Saturday, March 13, 2010

Taxi Gougers

Today the NY Times is running a page one story called

"New York Cabs Gouged Riders Out of Millions"

I really doubt this gouging happened on anything like the scale the TLC suggests. If riders were overcharged on "more than 1.8 million trips," certainly there would have been, say, 1800 actual complaints (that is one out of one THOUSAND fares). But the TLC does not report even a single complaint. (Even in the notorious recent Cheema case, there was NO passenger complaint!) And under TLC rules, even a $10 overcharge merits license revocation. Yet there are few if any actual prosecutions.

Maybe the TLC doesn't know how to read the data.

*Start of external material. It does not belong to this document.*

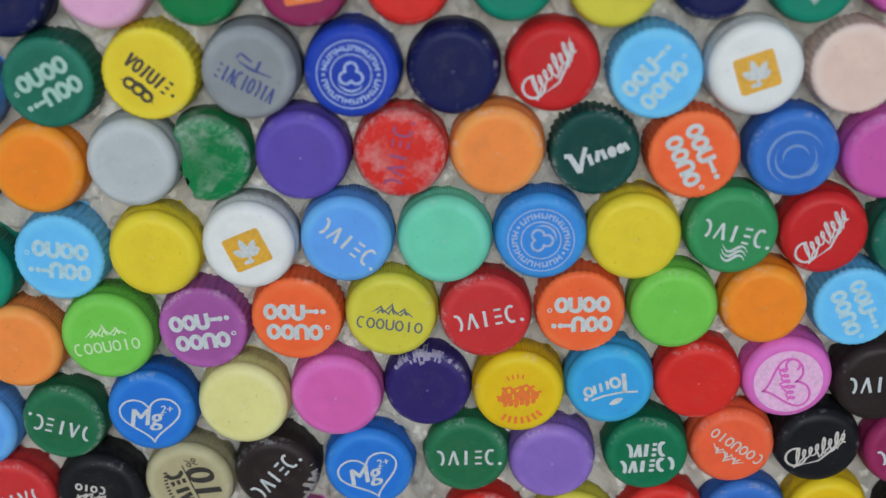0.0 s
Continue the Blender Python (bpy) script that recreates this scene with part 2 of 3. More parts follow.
def top_mesh(bevel, n, flute=0.0):
    """The flat face with its rounded shoulder."""
    prof = [(0.0035, 0.0), (0.0075, 0.0), (R - bevel - 0.0005, 0.0)]
    prof += [(R - bevel + bevel * math.sin(a), -bevel + bevel * math.cos(a)) for a in (0.0, 0.25, 0.5, 0.8, 1.1, 1.35, math.pi / 2)]
    prof.append((R, -bevel - 0.0004))
    if flute:
        shape = lambda k, i: 1 - flute * (0.5 - 0.5 * math.cos(2 * math.pi * i / 4)) * max(0.0, (k - 3) / 6)
    else:
        shape = None
    verts, faces = around(prof, n, shape)
    faces = [tuple(reversed(f)) for f in faces]
    faces.append(tuple(range(n)))
    return raw_mesh("cap_top", verts, faces)


def skirt_mesh(bevel, n, period, depth):
    """The side wall, smooth, finely ribbed or deeply fluted, down to the tear-off band."""
    prof = [(R, -bevel - 0.0004), (R, -bevel - 0.0012), (R * 1.036, -0.0060), (R * 1.048, -0.0135), (R * 1.018, -0.0138), (R * 1.018, -0.0144),
            (R * 1.044, -0.0147), (R * 1.044, -SKIRT)]

    def shape(k, i):
        if not period or k > 3:
            return 1.0
        w = 0.5 - 0.5 * math.cos(2 * math.pi * i / period) if depth > 0.062 else float(i % period == 2)
        return 1 - depth * w * (0.45 if k == 3 else 1.0 if k else (1.0 if depth > 0.05 else 0.0))
    verts, faces = around(prof, n, shape)
    return raw_mesh("cap_skirt", verts, [tuple(reversed(f)) for f in faces])


def bitten(me):
    """A copy of a mesh with one side broken away along a ragged line."""
    me = me.copy()
    for v in me.vertices:
        line = -0.0076 + 0.0009 * math.sin(v.co.y * 420) + 0.0003 * math.sin(v.co.y * 1100 + 1) - 0.16 * v.co.y
        if v.co.x < line:
            v.co.x = line
    return me


BEVEL = {"smooth": 0.0037, "ribs": 0.0032, "flutes": 0.0020, "broken": 0.0037}
TOPS = {"smooth": top_mesh(BEVEL["smooth"], 96), "ribs": top_mesh(BEVEL["ribs"], 96), "flutes": top_mesh(BEVEL["flutes"], 152, 0.032)}
SKIRTS = {"smooth": skirt_mesh(BEVEL["smooth"], 400, 4, 0.014), "ribs": skirt_mesh(BEVEL["ribs"], 400, 4, 0.060), "flutes": skirt_mesh(BEVEL["flutes"], 152, 4, 0.065)}
TOPS["broken"], SKIRTS["broken"] = bitten(TOPS["smooth"]), bitten(SKIRTS["smooth"])


# ---------------------------------------------------------------- printed marks
class Marks:
    """Thin flat shapes on a cap's face, drawn for a cap of radius 1."""

    def __init__(self):
        self.verts, self.faces, self.count = [], [], 0

    def _add(self, pts, faces):
        n = len(self.verts)
        h = 0.00006 + 0.000003 * (self.count % 24)
        self.count += 1
        self.verts += [(x * R, y * R, h) for x, y in pts]
        self.faces += [tuple(n + i for i in f) for f in faces]

    def poly(self, pts):
        self._add(pts, [range(len(pts))])
        return self

    def coil(self, x, y, w, h, loops, t, slant=0.4, tall=(0,)):
        """One line that runs on in slanting loops; those listed in tall are higher."""
        n, start = loops * 14, len(self.verts)
        pts = []
        for i in range(n + 1):
            u = i / n
            a = 2 * math.pi * loops * u - 1.6
            yy = h * 0.5 * math.sin(a) * (1.9 if int(min(u, 0.999) * loops) in tall else 1.0)
            pts.append((x - w / 2 + w * u + 0.42 * w / loops * math.cos(a) + slant * yy, y + yy))
        self.stroke(pts, t)
        self.verts[start:] = [(a, b, c + 4e-7 * k) for k, (a, b, c) in enumerate(self.verts[start:])]
        return self

    def stroke(self, pts, w, closed=False, taper=False):
        pts = [Vector(p) for p in pts]
        out, n = [], len(pts)
        for i, p in enumerate(pts):
            a = pts[i - 1] if i or closed else p
            b = pts[(i + 1) % n] if i < n - 1 or closed else p
            d = (b - a).normalized() if (b - a).length > 1e-9 else Vector((1, 0))
            k = w / 2 * (math.sin(math.pi * (i + 0.3) / (n - 0.4)) if taper else 1.0)
            out += [(p.x - d.y * k, p.y + d.x * k), (p.x + d.y * k, p.y - d.x * k)]
        faces = [(2 * i + 1, 2 * i + 3, 2 * i + 2, 2 * i) for i in range(n - 1)]
        if closed:
            faces.append((2 * n - 1, 1, 0, 2 * n - 2))
        self._add(out, faces)
        return self

    def disc(self, x, y, rx, ry=None, n=24):
        ry = ry or rx
        return self.poly([(x + rx * math.cos(2 * math.pi * i / n), y + ry * math.sin(2 * math.pi * i / n)) for i in range(n)])

    def arc(self, x, y, r, a0, a1, w, n=20, taper=False):
        return self.stroke([(x + r * math.cos(radians(a0 + (a1 - a0) * i / n)), y + r * math.sin(radians(a0 + (a1 - a0) * i / n))) for i in range(n + 1)], w, taper=taper)

    def loop(self, x, y, rx, ry, w, n=20):
        return self.stroke([(x + rx * math.cos(2 * math.pi * i / n), y + ry * math.sin(2 * math.pi * i / n)) for i in range(n)], w, True)

    def bar(self, x, y, w, h, slant=0.0):
        return self.poly([(x - w / 2 - slant * h / 2, y - h / 2), (x + w / 2 - slant * h / 2, y - h / 2), (x + w / 2 + slant * h / 2, y + h / 2), (x - w / 2 + slant * h / 2, y + h / 2)])

    def leaf(self, x, y, length, width, angle):
        c, s = math.cos(radians(angle)), math.sin(radians(angle))
        side = [(length * (i / 8), width * math.sin(math.pi * i / 8) ** 0.8) for i in range(9)]
        pts = side + [(u, -v) for u, v in side[-2:0:-1]]
        return self.poly([(x + u * c - v * s, y + u * s + v * c) for u, v in reversed(pts)])

    def turned(self, angle, dx=0.0, dy=0.0):
        c, s = math.cos(radians(angle)), math.sin(radians(angle))
        self.verts = [(x * c - y * s + dx * R, x * s + y * c + dy * R, z) for x, y, z in self.verts]
        return self

    def mesh(self, name):
        me = bpy.data.meshes.new(name)
        me.from_pydata(self.verts, [], self.faces)
        me.update()
        me["pieces"] = self.count
        return me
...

That seems more likely as the agency is staffed by mostly incompetents, including and especially outgoing commissioner Daus.

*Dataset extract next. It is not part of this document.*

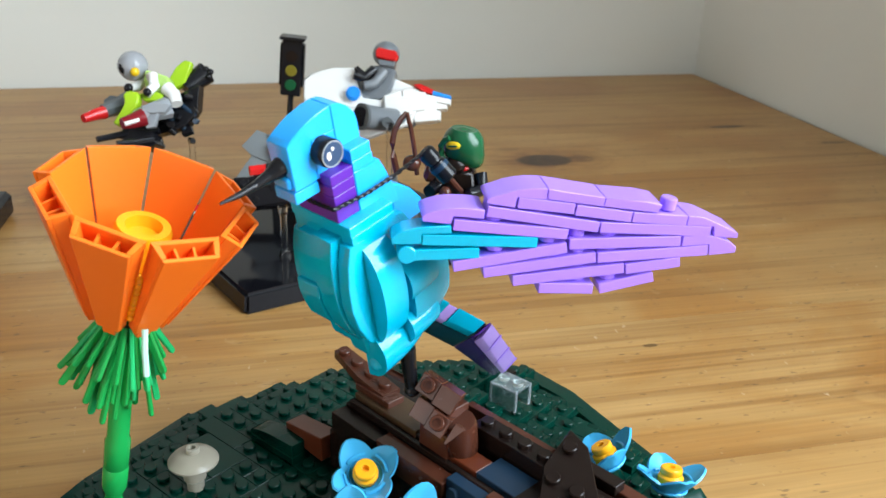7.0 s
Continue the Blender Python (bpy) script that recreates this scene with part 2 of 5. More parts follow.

Also: The math doesn't work at all:

"The scam was primarily perpetrated by a small number of drivers, with 3,000 of them overcharging more than 100 times, the agency said."

3000 x 125 [more than 100] = 375,000

Yet in the very next sentence, the article claims: "1.8 million overcharged trips."

There is a 1.4 million trip disparity!


More troubling is the exchange between the Bhairavi Desai of the Taxi Worker's Alliance [full disclosure I have reperesented the TWA on other issues] and Daus:

The taxi industry vigorously challenged the city's findings, saying it was unimaginable that such a pervasive problem could be the result of deliberate fraud. The city said that 35,558 out of the city's roughly 48,000 drivers had applied the higher rate.

This is clearly a systematic failure on the part of the meters and the technology, said Bhairavi Desai, the executive director of the New York Taxi Workers Alliance, which represents cabbies.

For this to be so widespread --nearly every single driver -- makes no sense, she added.
The taxi commission refused to comment on the alliance's claim, citing its continuing investigation. "We have to sort through the numbers," Mr. Daus said.

If the TLC is still "sorting through" the numbers, why go public?

The TLC is just not a trustworthy source, and the story is basically a rewrite of a TLC release issued late on a Friday afternoon. The Times should really check this stuff out first.